Great Decisions Start with Challenging Your Own Assumptions
The Power of First Principles for Better Decision-Making
In my latest Data Points article, Evidence-Based Recommendations for Everyone but Myself, I describe a common mistake aspiring data scientists who reach out to me for advice make: going after certifications or new projects to add to their portfolio that don’t help them get closer to their goal of landing their “dream job.”
It’s not just in professional development that we tend to waste time taking a circuitous route when we could have taken a more direct path instead. It happens all the time in our work and life decisions, from which software stack or business model to adopt, to whether to live in an apartment or a house.
At its core, this issue arises from our strong tendency to pay more attention to information that confirms our beliefs while ignoring or downplaying facts that contradict our ideas. We don’t do this because we’re incompetent or lack problem solving skills; it’s what our brains naturally want to do. And if we don’t fight this human tendency, we may not only fail to see possible threats, but also close off our radar to better alternatives.
The best way to avoid this mistake is to always consider the possibility that our assumptions about our problem and our proposed solution are wrong.
Good questions to ask include:
What are we absolutely sure is true?
What has been treated as truth without being proven?
This is how we go back to first principles thinking (i.e., thinking about the basic facts of the matter). Then, rather than only looking for supporting evidence, we can start focusing on discomfirming evidence: information that contradicts or challenges our beliefs or hypotheses and prompt us to reconsider our viewpoints.

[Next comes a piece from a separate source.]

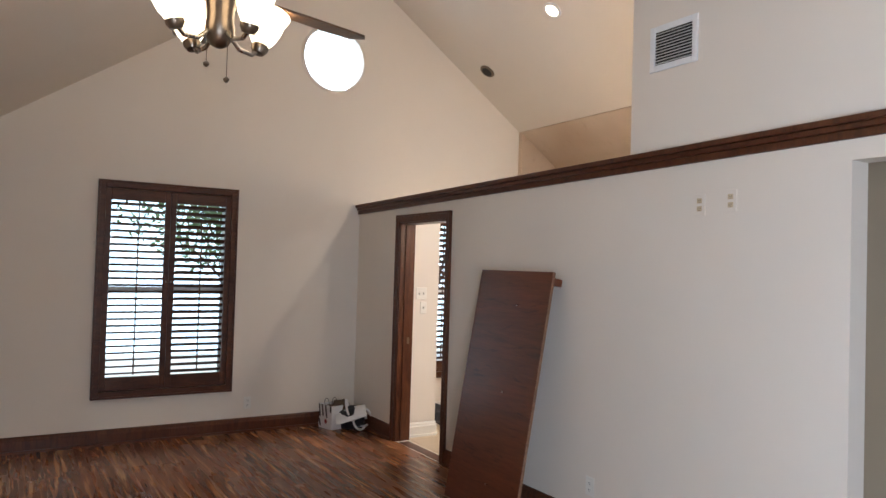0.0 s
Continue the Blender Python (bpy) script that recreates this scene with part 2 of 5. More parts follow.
def granite(nt, n, l, p):
    v = coords(nt)
    vo = n.new("ShaderNodeTexVoronoi")
    vo.inputs["Scale"].default_value = 125
    l.new(v, vo.inputs["Vector"])
    sep = n.new("ShaderNodeSeparateColor")
    l.new(vo.outputs["Color"], sep.inputs[0])
    c = ramp(nt, sep.outputs[0], [(0.0, (0.17, 0.125, 0.095)), (0.3, (0.27, 0.21, 0.165)), (0.6, (0.39, 0.325, 0.265)), (0.9, (0.56, 0.50, 0.43))])
    c = mix(nt, 0.35, c, ramp(nt, noise_of(nt, v, 48, 5, 0.7), [(0.35, (0.19, 0.135, 0.10)), (0.68, (0.54, 0.46, 0.385))]))
    l.new(c, p.inputs["Base Color"])
    p.inputs["Roughness"].default_value = 0.16


def metal(colour, rough):
    def f(nt, n, l, p):
        p.inputs["Metallic"].default_value = 1
        p.inputs["Base Color"].default_value = (*colour, 1)
        rr = nt.nodes.new("ShaderNodeMapRange")
        rr.inputs["To Min"].default_value, rr.inputs["To Max"].default_value = rough * 0.7, rough * 1.3
        l.new(noise_of(nt, coords(nt), 25, 3), rr.inputs["Value"])
        l.new(rr.outputs[0], p.inputs["Roughness"])
    return f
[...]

For example, consider the statement, “It will be much easier to launch my career in data science if I get this certification first.” Taking into account only positive evidence (examples of people who successfully became data scientists after getting the same certification) would give us a distorted picture of the validity of this claim. How many people can you find that got certified and never managed to get a job in the field? How many data scientists with the career of your dreams don’t have any certification?
When we approach a claim with falsification in mind, and consider both confirming and disconfirming evidence, we can develop a much more accurate picture of the validity of our ideas, and dramatically improve our decision-making.